Where do you start? Literally, if you want to increase the amount of exercise into your life, how do you make that happen—especially if you haven’t been active recently?
Pro-tip: you’re not starting at zero
Unless you just came out of a multi-year coma (or were recently frozen in carbonite), you have some level of physical capacity. In other words, there’s stuff that you can do every day. Not just any stuff either. Stuff that feels energizing to do. Maybe it’s a long walk (or a very short walk). Maybe it’s working on technical skills for your favourite sport. Maybe it’s being able to raise your arms up and down.
Your current abilities are a big deal to some people. And a little deal to others. There is no human being who isn’t subject to this law.

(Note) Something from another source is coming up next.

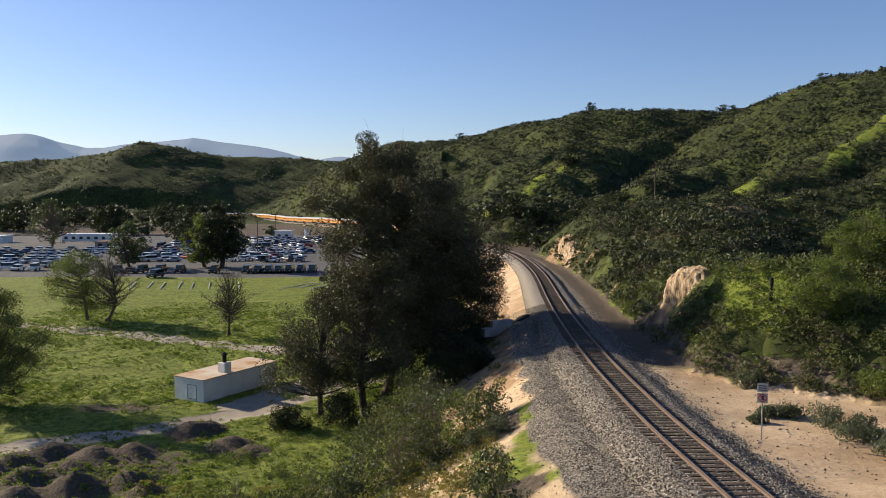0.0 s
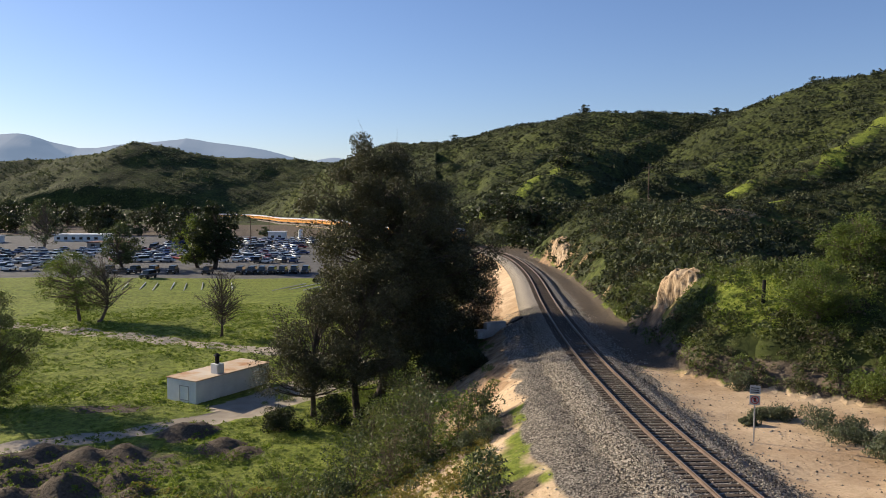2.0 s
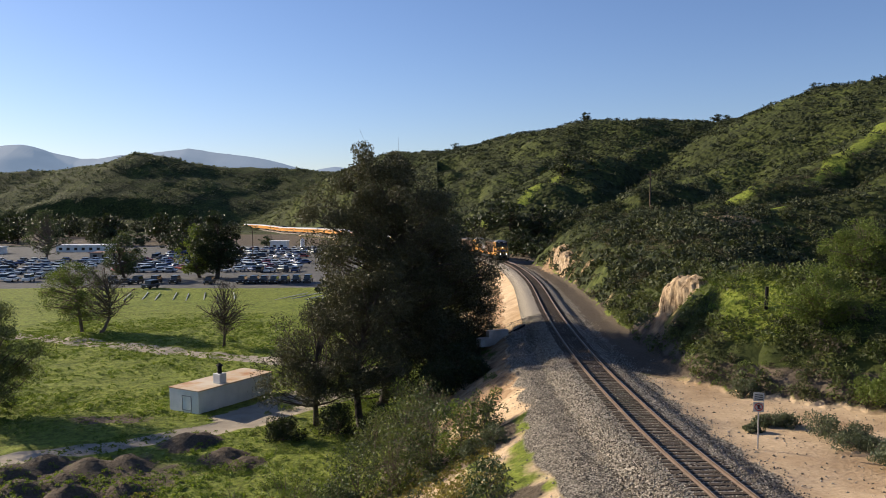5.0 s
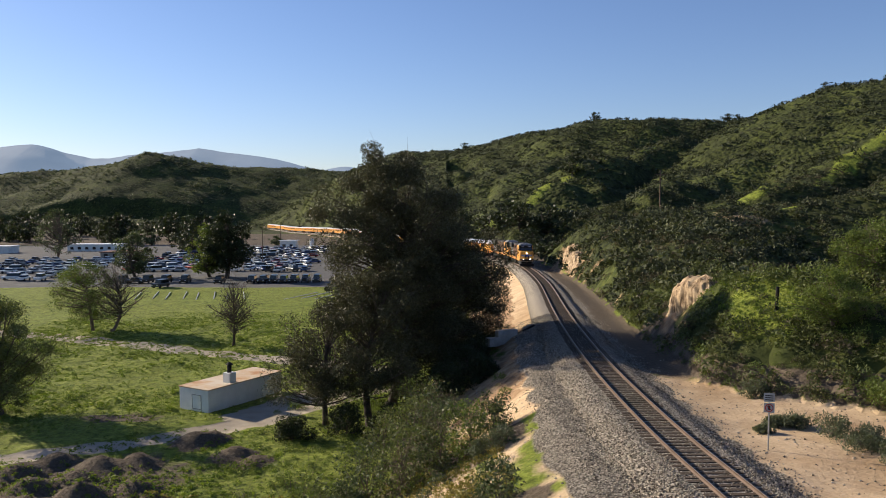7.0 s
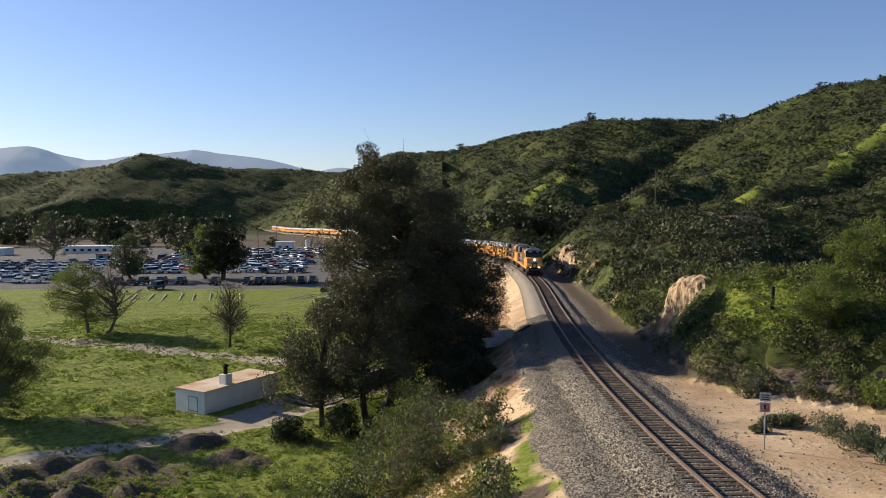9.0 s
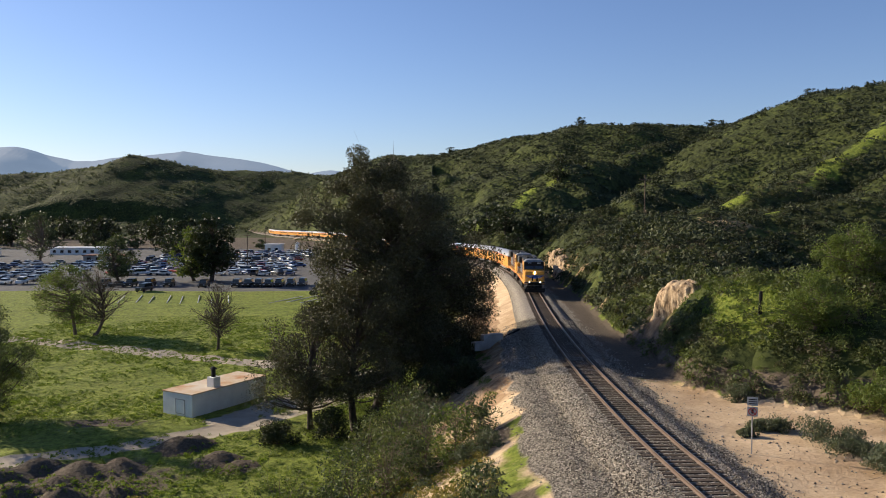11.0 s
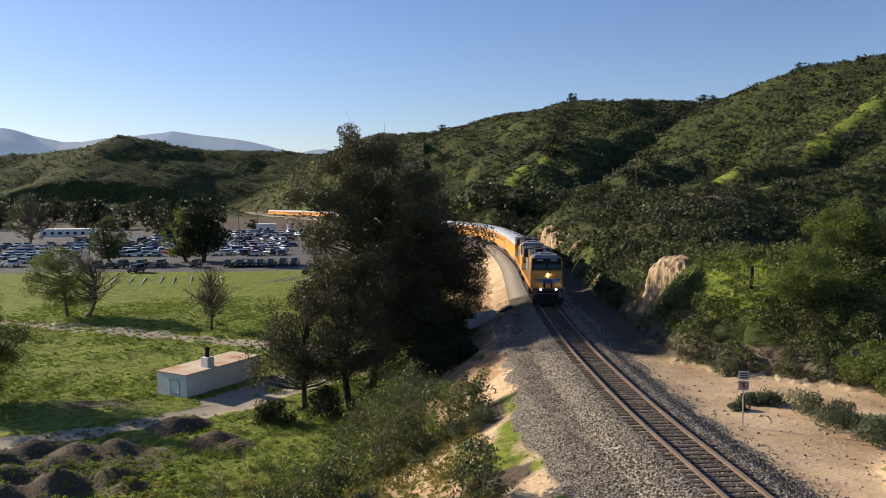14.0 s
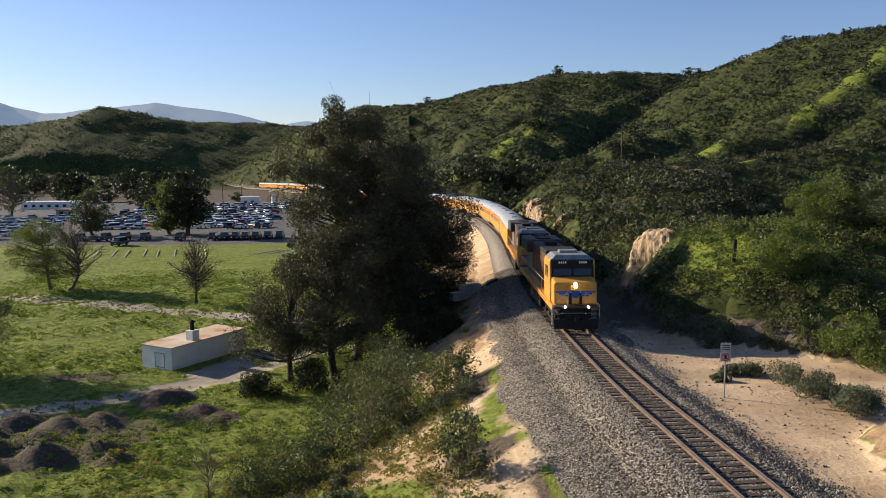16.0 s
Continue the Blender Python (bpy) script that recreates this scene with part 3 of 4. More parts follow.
def stones():
    """Loose ballast stones lying on the bed and its shoulders."""
    rng = np.random.default_rng(21)
    n = 44000
    s = S_NEAR + 4 + rng.uniform(0, 1, n) ** 1.6 * 62
    a = rng.normal(-0.6, 2.6, n)
    inside = (a > -6.2 + rng.uniform(0, 1.6, n)) & (a < 4.6 - rng.uniform(0, 1.2, n))
    s, a = s[inside], a[inside]
    n = len(s)
    on_tie = (np.abs(a) < 1.35) & (rng.uniform(size=n) < 0.75)
    s, a = s[~on_tie], a[~on_tie]
    px, py = np.interp(s, RAIL_S, RAIL2D[:, 0]), np.interp(s, RAIL_S, RAIL2D[:, 1])
    qx, qy = np.interp(s + 1, RAIL_S, RAIL2D[:, 0]), np.interp(s + 1, RAIL_S, RAIL2D[:, 1])
    dx, dy = qx - px, qy - py
    ln = np.hypot(dx, dy)
    x, y = px + dy / ln * a, py - dx / ln * a
    z = land(x, y)[0]
    rz = np.interp(s, RAIL_S, RAIL_Z)
    bed = rz - 0.215 - np.clip(np.abs(a) - 1.75, 0, 9) * np.where(a < 0, 0.339, 0.386)
    z = np.maximum(z, bed)
    r = rng.uniform(0.026, 0.062, len(x))
    base = np.array([[1, 0, 0], [-1, 0, 0], [0, 1, 0], [0, -1, 0], [0, 0, 0.9], [0, 0, -0.6]])
    v = base[None] * r[:, None, None] * rng.uniform(0.6, 1.3, (len(x), 6, 3)) + np.stack([x, y, z + r * 0.25], -1)[:, None]
    tri = np.array([[0, 2, 4], [2, 1, 4], [1, 3, 4], [3, 0, 4], [2, 0, 5], [1, 2, 5], [3, 1, 5], [0, 3, 5]])
    f = (np.arange(len(x))[:, None, None] * 6 + tri[None]).reshape(-1, 3)
    ob = new("ballast_stones", fast_mesh("ballast_stones", v.reshape(-1, 3), f, M_BALLAST))
    tagged(ob, "loose grey crushed ballast stones along the track", "ballast", kind="stuff")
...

Appreciate what you can do and don’t sweat the rest.
Make it fun
If you’re adding another 20 minutes of walking, it might be time for that podcast you’ve been meaning to check out. If “light” to you feels like a casual kettlebell complex, then put on your favourite jam and your lucky underwear. I may just be spitballing here, but I’ll bet that you’re more likely to do stuff that you enjoy than stuff you don’t.
Would you bet everything you own on your ability to do it daily? If not, shrink it down the challenge. The goal is to rarely—if ever—break your habit chain. That is powerful mojo. Remember, also, that you choose the level of difficulty. So, choose wisely.
How often do you think you should be working out?
We find that ~60 minutes of light daily activity + three more intensive workouts per week is the sweet spot for many people.
Your version of perfect may be different, which is fine. But what is that vision? Does space for it exist in your calendar? Even a very small, very accessible version of that same thing? If not, you have to ask if something with lower priority is taking its place.
Real talk: if you’re not scheduling it, you’re not prioritizing it. You need to free up the time before you can fill it.
All of the above is terrific—if it actually works for you. What if it doesn’t—or just doesn’t work quickly enough?
Get more support
Get a workout buddy, create accountability, find community, hire a coach, get counselling or strategic feedback. Any one of these things can work. If things aren’t moving forward, the question is which one you’ll need to bridge the gap.
Find your cruising speed
Too much too soon can be overwhelming. Too little too late can be the opposite. Balance your need for progress with what you can consistently execute.
Give yourself some credit for the work you do
Celebrate your wins. Every time. They’re real. And they matter.